### EXERCISE AIM
Without the pictures, print each of the records below exactly as it appears.

### Rows from a dataset of clips and code
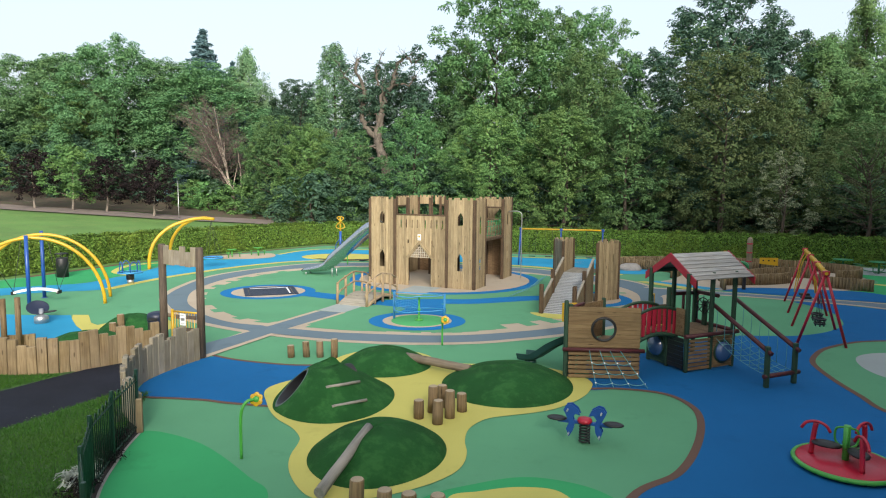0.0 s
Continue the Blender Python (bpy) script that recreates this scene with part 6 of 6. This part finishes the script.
# ---- nest swing under two yellow arches ----
def arch_swing():
    root = thing("arch_swing", (0, 0, 0), "yellow double-arch swing with long white seat and blue posts", "swing")
    arches = []
    for foot, mid in (((-14.29, 25.94), (-16.7, 24.98)), ((-14.95, 27.58), (-17.42, 26.75))):
        f, c = Vector((*foot, 0)), Vector((*mid, 0))
        pts = [c + (f - c) * math.cos(a) + Vector((0, 0, 2.85 * math.sin(a))) for a in (math.pi * k / 32 for k in range(33))]
        bm = B()
        tube(bm, pts, 0.07, 12)
        part("arch", bm, "yellow_paint", root, "yellow painted tubular arch")
        arches.append((f, c))
    for x, y, lean in ((-16.66, 24.6, 0.0), (-17.65, 27.1, 0.0)):
        bm = B()
        tube(bm, [(x, y, 0), (x + lean, y, 2.98)], 0.075, 12)
        lathe(bm, [(0.13, 0.0), (0.13, 0.02), (0.08, 0.03)], 12, Matrix.Translation((x, y, 0)), False)
        part("post", bm, "blue_paint", root, "blue painted steel post")
    a, b = Vector((-17.95, 25.55, 0.44)), Vector((-16.36, 26.1, 0.42))
    m = Matrix.Translation((a + b) / 2) @ pose(0, 0, 0, 0, 0, math.degrees(math.atan2(b.y - a.y, b.x - a.x)))
    bm = B()
    L = (b - a).length
    sec = [(-0.11, 0.0), (0.11, 0.0), (0.11, 0.09), (-0.11, 0.09)]
    rows = []
    for k in range(13):
        x = L * (k / 12 - 0.5)
        z = 0.13 * (1 - (2 * k / 12 - 1) ** 2)
        rows.append([bm.verts.new((x, y, z + q)) for y, q in sec])
    for p, q in zip(rows, rows[1:]):
        for i in range(4):
            bm.faces.new((p[i], p[(i + 1) % 4], q[(i + 1) % 4], q[i]))
    bm.faces.new(rows[0][::-1])
    bm.faces.new(rows[-1])
    bmesh.ops.transform(bm, matrix=m, verts=bm.verts)
    part("seat", bm, "white", root, "long curved white seat")
    for e, arch in ((b, (-15.2, 2.15)), (a, (-17.9, 2.2))):
        bm = B()
        box(bm, (-0.06, -0.12, -0.05), (0.06, 0.12, 0.1), Matrix.Translation(e), 0.02)
        part("bumper", bm, "black", root, "black rubber bumper")
        for (f, c) in arches:
            t = math.acos(max(-1, min(1, (e.x + 0.2 * (1 if e == b else -1) - c.x) / (f.x - c.x))))
            top = c + (f - c) * math.cos(t) + Vector((0, 0, 2.85 * math.sin(t)))
            bm = B()
            tube(bm, [e + Vector((0, 0, 0.08)), top], 0.011, 5)
            part("rope", bm, "rope_dark", root, "dark suspension rope")


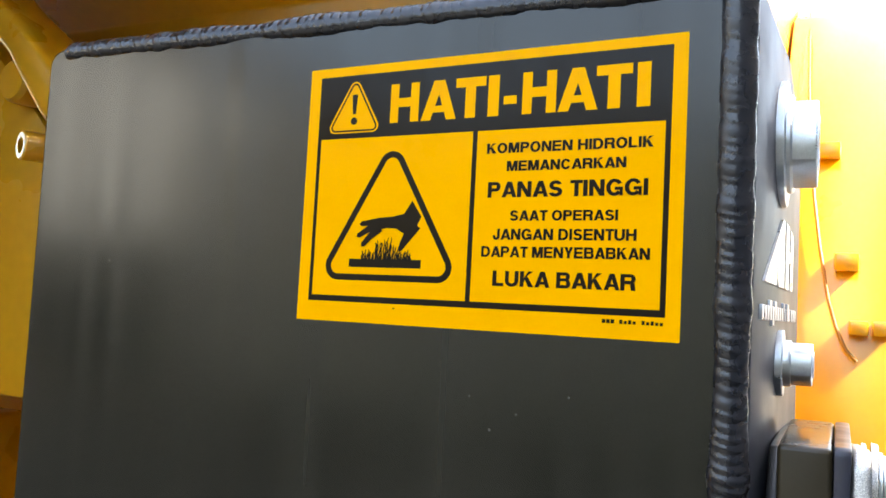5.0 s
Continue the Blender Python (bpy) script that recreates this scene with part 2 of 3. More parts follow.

### EXERCISE SOLUTION
0.0 s
Continue the Blender Python (bpy) script that recreates this scene with part 6 of 6. This part finishes the script.
# ---- nest swing under two yellow arches ----
def arch_swing():
    root = thing("arch_swing", (0, 0, 0), "yellow double-arch swing with long white seat and blue posts", "swing")
    arches = []
    for foot, mid in (((-14.29, 25.94), (-16.7, 24.98)), ((-14.95, 27.58), (-17.42, 26.75))):
        f, c = Vector((*foot, 0)), Vector((*mid, 0))
        pts = [c + (f - c) * math.cos(a) + Vector((0, 0, 2.85 * math.sin(a))) for a in (math.pi * k / 32 for k in range(33))]
        bm = B()
        tube(bm, pts, 0.07, 12)
        part("arch", bm, "yellow_paint", root, "yellow painted tubular arch")
        arches.append((f, c))
    for x, y, lean in ((-16.66, 24.6, 0.0), (-17.65, 27.1, 0.0)):
        bm = B()
        tube(bm, [(x, y, 0), (x + lean, y, 2.98)], 0.075, 12)
        lathe(bm, [(0.13, 0.0), (0.13, 0.02), (0.08, 0.03)], 12, Matrix.Translation((x, y, 0)), False)
        part("post", bm, "blue_paint", root, "blue painted steel post")
    a, b = Vector((-17.95, 25.55, 0.44)), Vector((-16.36, 26.1, 0.42))
    m = Matrix.Translation((a + b) / 2) @ pose(0, 0, 0, 0, 0, math.degrees(math.atan2(b.y - a.y, b.x - a.x)))
    bm = B()
    L = (b - a).length
    sec = [(-0.11, 0.0), (0.11, 0.0), (0.11, 0.09), (-0.11, 0.09)]
    rows = []
    for k in range(13):
        x = L * (k / 12 - 0.5)
        z = 0.13 * (1 - (2 * k / 12 - 1) ** 2)
        rows.append([bm.verts.new((x, y, z + q)) for y, q in sec])
    for p, q in zip(rows, rows[1:]):
        for i in range(4):
            bm.faces.new((p[i], p[(i + 1) % 4], q[(i + 1) % 4], q[i]))
    bm.faces.new(rows[0][::-1])
    bm.faces.new(rows[-1])
    bmesh.ops.transform(bm, matrix=m, verts=bm.verts)
    part("seat", bm, "white", root, "long curved white seat")
    for e, arch in ((b, (-15.2, 2.15)), (a, (-17.9, 2.2))):
        bm = B()
        box(bm, (-0.06, -0.12, -0.05), (0.06, 0.12, 0.1), Matrix.Translation(e), 0.02)
        part("bumper", bm, "black", root, "black rubber bumper")
        for (f, c) in arches:
            t = math.acos(max(-1, min(1, (e.x + 0.2 * (1 if e == b else -1) - c.x) / (f.x - c.x))))
            top = c + (f - c) * math.cos(t) + Vector((0, 0, 2.85 * math.sin(t)))
            bm = B()
            tube(bm, [e + Vector((0, 0, 0.08)), top], 0.011, 5)
            part("rope", bm, "rope_dark", root, "dark suspension rope")


5.0 s
Continue the Blender Python (bpy) script that recreates this scene with part 2 of 3. More parts follow.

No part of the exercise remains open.